There's little that is unique about the Ten Commandments.  Most of these guidelines are also part of other ancient law codes, from Hammurabi to Solon to Caesar to (dare we mention it?) Sharia.  They’re also included in our present-day secular laws.

Also, please note that Konich's rules for civilized human conduct comprise only the last seven Commandments!

One might expect the most important Commandments to be the first three, but he steers clear of those.  Why?  Perhaps because they outlaw some accepted parts of our culture, like statues and Sunday football.

The first three Commandments tell us to rest on the Sabbath, not to make graven images, and above all to worship “the LORD” exclusively.  (In our Bibles, “the LORD” stands for the Hebrew word “Yahweh,” the proper name of the Israelite god.) 

In Exodus 15:11, Moses and the Israelites celebrate their escape from Egypt by singing, “Who among the gods is like you, Yahweh?”

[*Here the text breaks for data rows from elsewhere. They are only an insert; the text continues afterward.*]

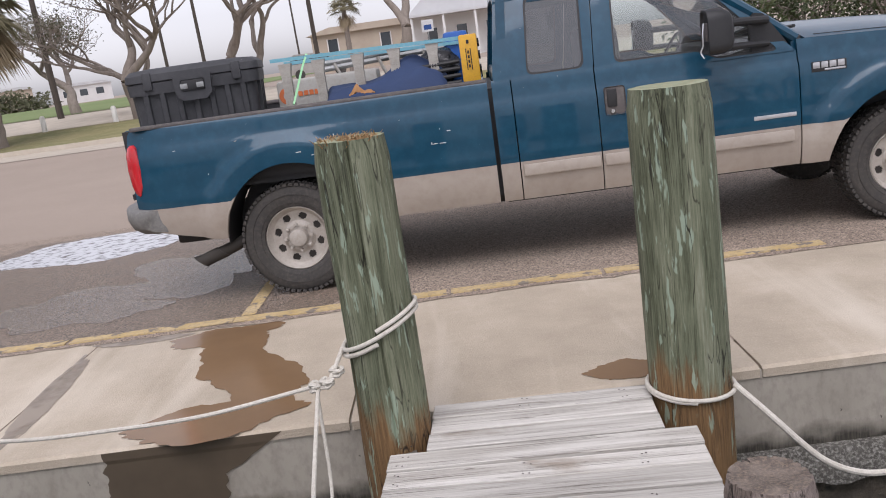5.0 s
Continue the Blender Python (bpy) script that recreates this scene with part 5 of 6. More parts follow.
# ---- bow of the neighbouring boat ----
M_WHITEPIPE = mat("white_coated_pipe", (0.66, 0.66, 0.66), (0.55, 0.54, 0.52), 8, 0.35, fine=(0.4, 0.33, 0.26), fine_mix=0.15)
nb = thing("boat_bow", "bow of a white boat with pulpit rails and anchor", "boat")
bm = bmesh.new()
loft(bm, [[(4.6 - w, y, z) for z, w in ((0.55, h), (0.2, h * 0.85), (-0.9, h * 0.5))] + [(4.6 + w, y, z) for z, w in ((-0.9, h * 0.5), (0.2, h * 0.85), (0.55, h))] for y, h in ((-0.75, 0.04), (-1.1, 0.3), (-1.6, 0.55), (-2.5, 0.95), (-4.5, 1.4), (-7, 1.5))])
bmesh.ops.recalc_face_normals(bm, faces=bm.faces[:])
part("hull", bm, M_GEL, nb, smooth=50)
for pts in ([(3.30, -0.15, 1.36), (3.32, -0.15, 1.22), (3.483, -0.15, 0.91), (3.655, -0.16, 0.65), (3.72, -0.17, 0.56)],
            [(3.16, -0.12, 1.14), (3.40, -0.13, 1.17), (3.60, -0.15, 1.18), (3.66, -0.15, 1.15), (3.72, -0.15, 1.03), (3.88, -0.16, 0.68), (3.94, -0.18, 0.56)],
            [(3.632, -0.11, 1.0), (3.42, -0.11, 1.01), (3.37, -0.12, 0.99), (3.38, -0.13, 0.965), (3.483, -0.13, 0.915), (3.88, -0.14, 0.68)],
            [(3.66, -0.15, 1.15), (3.9, -0.5, 1.25), (4.2, -0.9, 1.3), (4.35, -1.3, 1.3)], [(4.3, -1.2, 0.6), (4.25, -1.0, 1.0), (4.2, -0.9, 1.3)]):
    part("pulpit_rail", tubed(pts, 0.017, 10, 5), M_WHITEPIPE, nb)


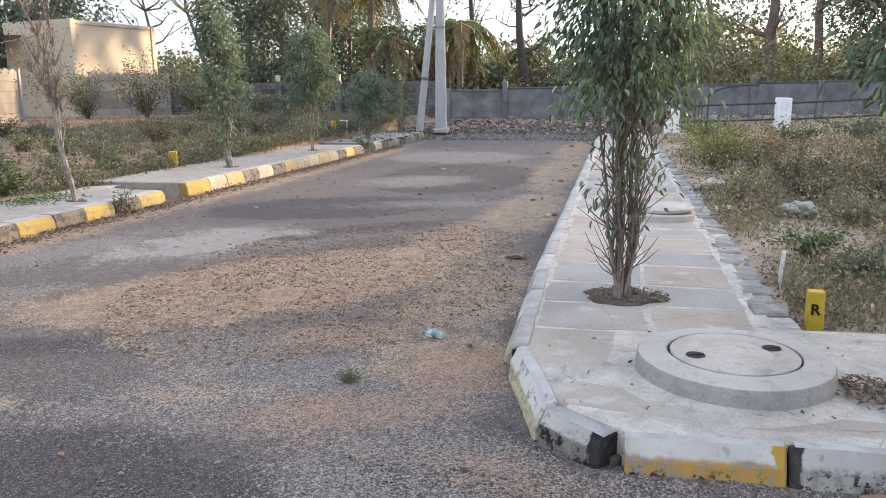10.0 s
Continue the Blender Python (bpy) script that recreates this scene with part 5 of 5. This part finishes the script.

Who among the gods?  Are there other gods besides Yahweh?

Yes.  Many nations, including Egypt, invented entire pantheons.  As the Bible explains in 2 Kings 17:29-31,

Every nation made gods of their own.
Succoth-benoth was worshipped by the men of Babylon,
Nevgal by the men of Cuth,
Ashima by the men of Hamath,
Nibhaz and Tartak by the Avvites;
and the Sepharvites burnt their children as offerings
to Adrammelech and Anammelech, the gods of Sepharvaim.  

It was not until about 540 B.C. that Israelite priests began insisting that their own particular local deity, Yahweh, was the only true god in all the world.  Why then?

In 587 there had been a national disaster:  the Babylonians captured Jerusalem, destroyed Yahweh’s temple, and carried off many of the people to Babylon.  Did this happen because Babylon’s gods were more powerful than Israel's god?  No, Yahweh’s priests could never accept that Yahweh was inferior.

Eventually they worked out an explanation, according to Thomas Römer in The Invention of God:  No other gods had sent Israel into exile.  In fact, there were no other gods, Babylonian or otherwise.  Yahweh had engineered this disaster himself, in order to punish his people for straying.  “I am Yahweh, and there is no other.  I make the light, I create the darkness; I make the good and the evil.”  Isaiah 45:5,7

In Exodus 20:2, Yahweh has to begin his First Commandment by reminding his people, “I am Yahweh — your god.  I am the one who brought you out of the land of Egypt.”  Me!  I did it!  I’m the one who deserves your loyalty.  He goes on:

Yahweh’s name is the Jealous God, and I tolerate no rivals.  Exodus 34:14  Do not make any gods to be alongside me.  Do not make for yourselves gods of silver or gods of gold. Exodus 20:23  Do not follow other gods, the gods of the peoples around you. Deuteronomy 6:14  You shall have no foreign god among you.  You shall not worship any god other than me.  Psalm 81:9

In Deuteronomy 6:4, Moses proclaims, “Listen, Israel!  The LORD is our God, the LORD alone.”  Moses is speaking to his own people.  He doesn’t insist all the foreign nations have to worship his god.  Unlike later priests, Moses isn’t trying to establish monotheism (only one god exists in the whole world), but merely to establish a monopoly (around here, you aren’t allowed to worship anyone else).  He wants to eliminate any priestly competition within “the LORD’s” chosen nation.

But we Americans don’t live in a theocracy.  We’re free!  Like it or not, the people of our diverse land believe in many different gods.  America includes Christians and Jews who worship “the LORD,” but also others who do not, including Muslims, Hindus, atheists, Sikhs, Buddhists, Wiccans, Shintoists, native Americans, and more.

If I’m one of these others and, at my school or at the courthouse, I encounter a written decree ordering me to give up my sacred beliefs, what am I to think?  Am I being compelled to switch my allegiance to “the LORD” and serve him only?  Is there no end to government meddling into the most personal aspects of our lives?